Friday, August 5, 2011

The True Story Of Chico Leon and his Sister Wives

I drove my mother to the Mesa Temple yesterday.  For two hours she told me true stories of the Mexico of her childhood.  I love her stories.  Below is my favorite of the day.


















His name was Chico Leon.  Chico means small.  Leon means lion.  Chico Leon had the small shriveled heart of a small ruthless runt of a lion.

Ugly as sin was this Chico Leon. He was tall and thin with enormous rubbery lips, a giant, crooked nose and great, round, googly eyes than bulged from his head as he played his accordion and sang the patriotic songs of Mexico.

Chico Leon had two wives.  Sisters.

He lived in Turicachi, Mexico when my mother was a child.

My mother remembers this Chico Leon with his two sister wives.  He would play his accordion at town celebrations and weddings in which the families were too poor to pay for a band.  Chico would play for free.  People respected and liked Chico Leon both for his musical abilities and also for his relative wealth.

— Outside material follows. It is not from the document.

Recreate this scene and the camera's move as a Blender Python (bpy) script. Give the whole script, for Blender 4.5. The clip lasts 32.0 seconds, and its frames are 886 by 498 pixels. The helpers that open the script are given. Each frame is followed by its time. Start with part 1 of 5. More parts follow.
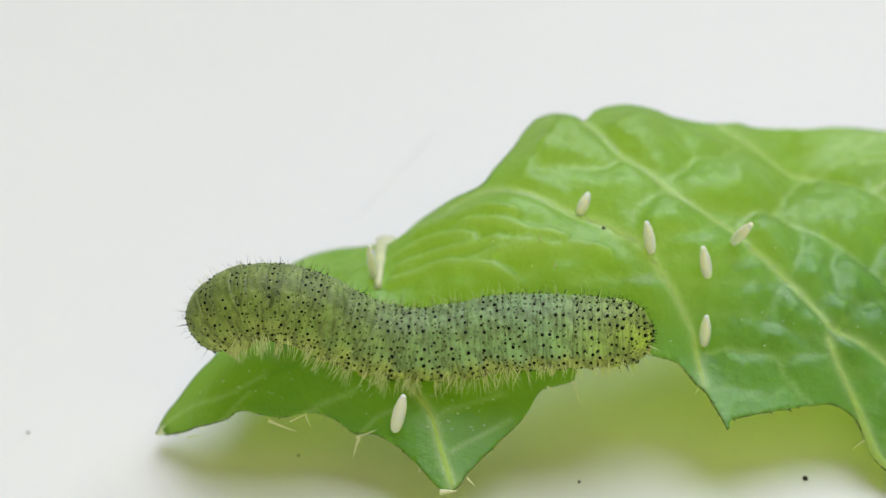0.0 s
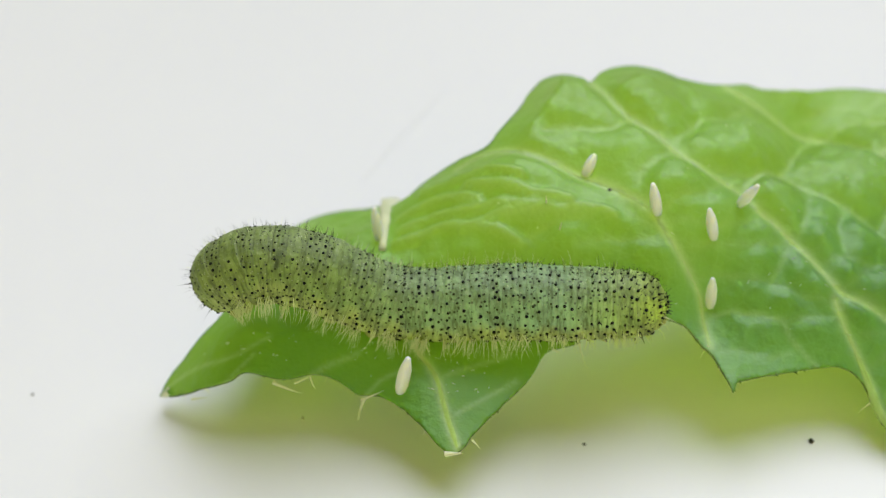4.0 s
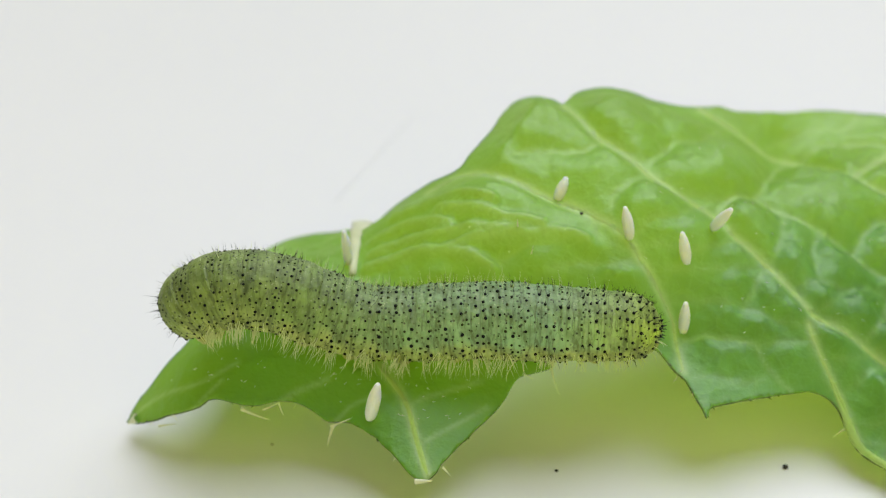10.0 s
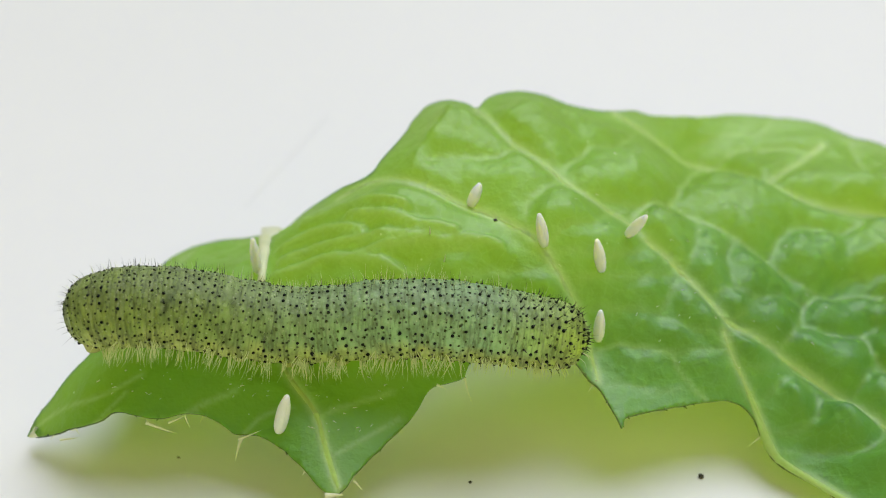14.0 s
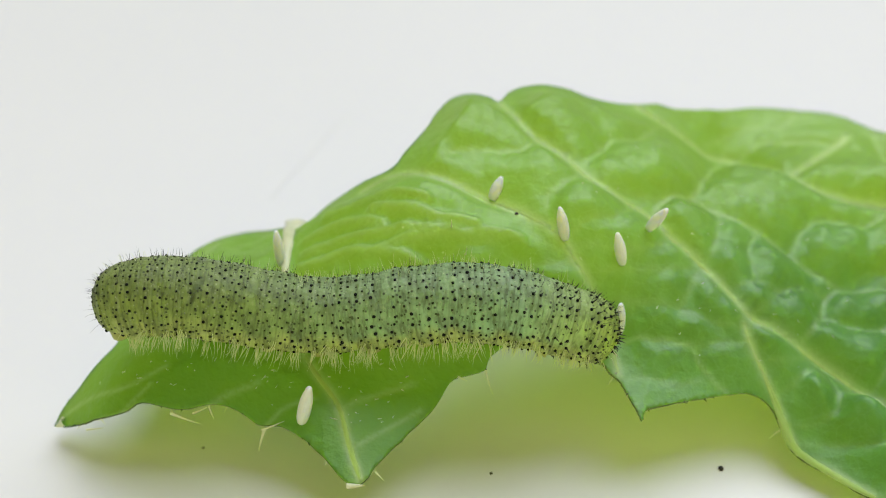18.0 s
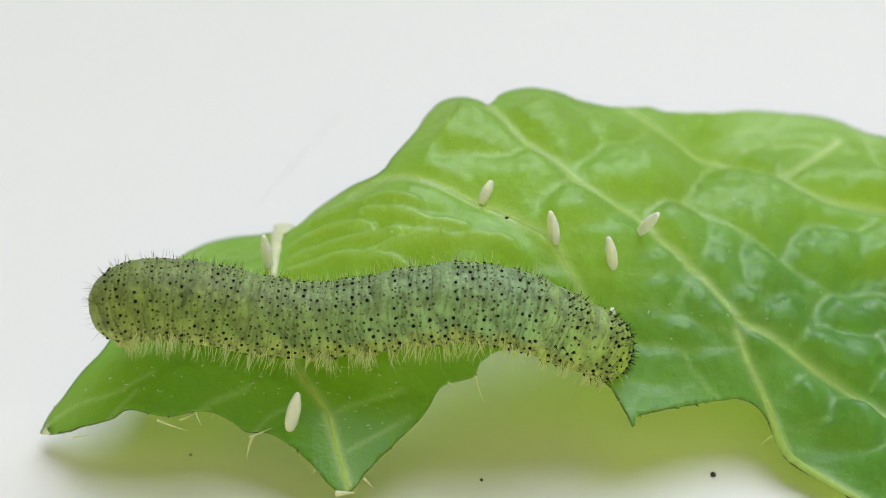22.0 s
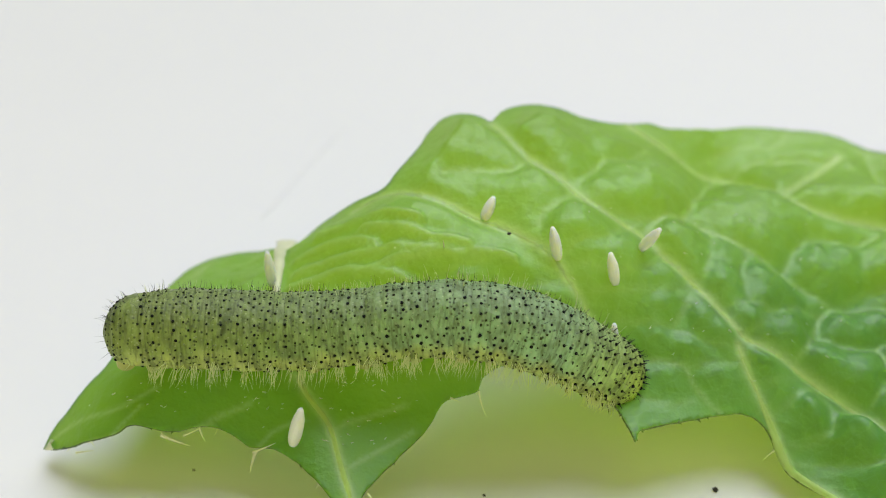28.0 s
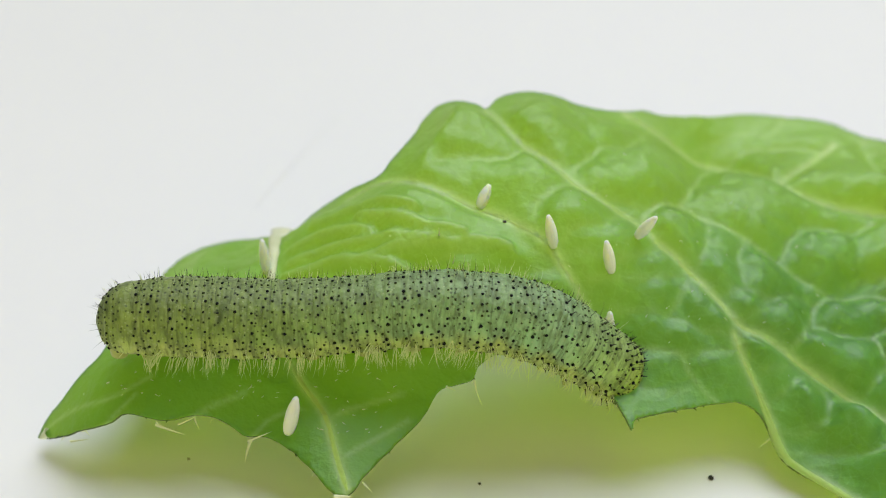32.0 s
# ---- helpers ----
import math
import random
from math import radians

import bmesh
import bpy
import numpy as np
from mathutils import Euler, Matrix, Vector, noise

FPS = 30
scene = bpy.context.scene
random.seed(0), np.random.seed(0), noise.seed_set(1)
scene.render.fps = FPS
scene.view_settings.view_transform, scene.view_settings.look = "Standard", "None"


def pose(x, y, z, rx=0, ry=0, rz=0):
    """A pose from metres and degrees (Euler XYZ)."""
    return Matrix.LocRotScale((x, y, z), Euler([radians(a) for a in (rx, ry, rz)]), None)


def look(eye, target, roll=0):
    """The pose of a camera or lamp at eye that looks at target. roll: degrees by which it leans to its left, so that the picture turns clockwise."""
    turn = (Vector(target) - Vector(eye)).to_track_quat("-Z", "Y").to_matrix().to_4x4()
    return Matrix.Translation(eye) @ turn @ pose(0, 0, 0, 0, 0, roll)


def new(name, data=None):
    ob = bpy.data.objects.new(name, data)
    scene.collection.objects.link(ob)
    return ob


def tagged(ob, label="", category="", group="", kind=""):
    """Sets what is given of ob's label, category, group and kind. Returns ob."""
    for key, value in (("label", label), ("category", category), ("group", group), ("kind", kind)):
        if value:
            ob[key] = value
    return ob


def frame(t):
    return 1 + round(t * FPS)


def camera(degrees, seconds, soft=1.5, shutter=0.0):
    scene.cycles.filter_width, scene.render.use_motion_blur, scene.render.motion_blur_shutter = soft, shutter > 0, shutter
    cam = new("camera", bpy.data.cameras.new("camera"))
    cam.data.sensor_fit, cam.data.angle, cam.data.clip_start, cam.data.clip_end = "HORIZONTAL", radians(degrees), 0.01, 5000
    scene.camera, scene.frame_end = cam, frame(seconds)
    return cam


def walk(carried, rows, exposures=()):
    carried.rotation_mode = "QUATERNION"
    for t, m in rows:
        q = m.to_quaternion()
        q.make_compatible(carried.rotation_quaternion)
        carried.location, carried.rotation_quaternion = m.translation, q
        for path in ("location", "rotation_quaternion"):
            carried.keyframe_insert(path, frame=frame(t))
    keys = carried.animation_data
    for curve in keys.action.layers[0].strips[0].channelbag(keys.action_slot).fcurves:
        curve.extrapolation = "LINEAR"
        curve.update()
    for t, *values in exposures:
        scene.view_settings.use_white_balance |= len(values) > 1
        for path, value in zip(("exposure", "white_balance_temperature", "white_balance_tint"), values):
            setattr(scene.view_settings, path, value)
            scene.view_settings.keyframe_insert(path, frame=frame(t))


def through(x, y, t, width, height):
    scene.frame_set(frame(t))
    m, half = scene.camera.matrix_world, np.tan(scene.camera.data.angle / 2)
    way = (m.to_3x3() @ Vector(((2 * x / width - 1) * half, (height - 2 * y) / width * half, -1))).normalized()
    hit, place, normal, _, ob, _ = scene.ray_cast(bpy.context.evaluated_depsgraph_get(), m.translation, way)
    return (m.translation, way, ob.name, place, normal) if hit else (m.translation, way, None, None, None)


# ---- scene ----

Chico owned a grocery store.  He also owned more heads of cattle than anyone in Turicachi.

Chico Leon was cross-eyed.  My mother remembers his eyes rolling about like loose marbles in his head as his arms pumped the accordion vigorously. Her own eyes would cross in an effort to keep track of the direction in which his eyes might settle.

He was old and shriveled when my mother was small, which made him all the more terrifying.

I asked my mother how he came to acquire two wives in a time and place when such a thing did not occur.  She told me the following story.

Chico Leon was a physically ugly man in his 30's.  He had never been married.

He fell in love with a girl of 17.  Berta.  He struck a deal with Berta's father.  A trade.  Several cows for Berta's hand in marriage.

Berta was wife number one.

Berta's mother died soon after the wedding.  She was survived by Berta, a 12 year old girl and an 8 year old boy.

Men in Turicachi at that time did not care for young children alone.  Berta's father left the children at Berta's doorstep and left.  He was never seen again.

Chico Leon accepted responsibility for Berta's siblings.

One day Chico Leon took Berta's 12 year old sister, Sara, on a bellota gathering camping trip.  Many people from town traveled together to collect the small, bitter acorns of the bellota tree.  The camping trip lasted a week.

The first day Sara gathered bellotas from dusk til dawn.  She was happy to be of help.  She laughed and chatted with the townspeople as she worked.

When night came she climbed, exhausted, into the tent she was to share with Chico Leon.

She would not sleep that night.

Sara's screams and Chico's controlling grunts were heard throughout the camp that night.  The next day the girl gathered bellotas with her head down. Tears fell from her small, brown face watering the ground beneath her.

Every night of the week was the same.  Crying.  Grunting.  Until there was no more crying.

One becomes accustomed to everything in this life.  She accepted her fate.



















Chico took Sara home.  Berta and Sara were orphans in a developing country.  They saw no escape.  They lived as his wives.  They grew to hate each other.

 Hate can seem much easier to carry than Hurt.  One has a tendency to feel powerful when consumed with Hate.  But such thinking is a fallacy, isn't it?  For Hate and Hurt are sisters.  Both ache to the bone.

Little Sara had her first child at the age of 14.  Then another two years later.  Berta never bore children.

These women lived as the obedient wives of Chico Leon until they were well into their fifties.  Then they left Chico Leon.

Chico Leon had the lion's share throughout his life.  Then the man of small heart died alone with no one to mourn him.




















My great Uncle Prieto (whom I loved dearly and was very close to) watched this disaster from afar.  He fell in love with Sara, but was married to an shrew of a woman.  Prieto was a good man and would never disrespect the honor of his family. He never acted upon his feelings.

Sara and my uncle never exchanged romantic words. He never held her hand. It was their eyes and hearts that spoke freely.

I remember him speaking of how, finally,  as an old man he gone to pay her a visit. She had served him a good cup of coffee.  He sat at her table and they talked for hours of nothing.  His eyes would light up as he told and re-told the story of Sara and the cup of coffee.

After my uncle died Sara lost her mind completely and was committed.

Life is truly stranger than fiction.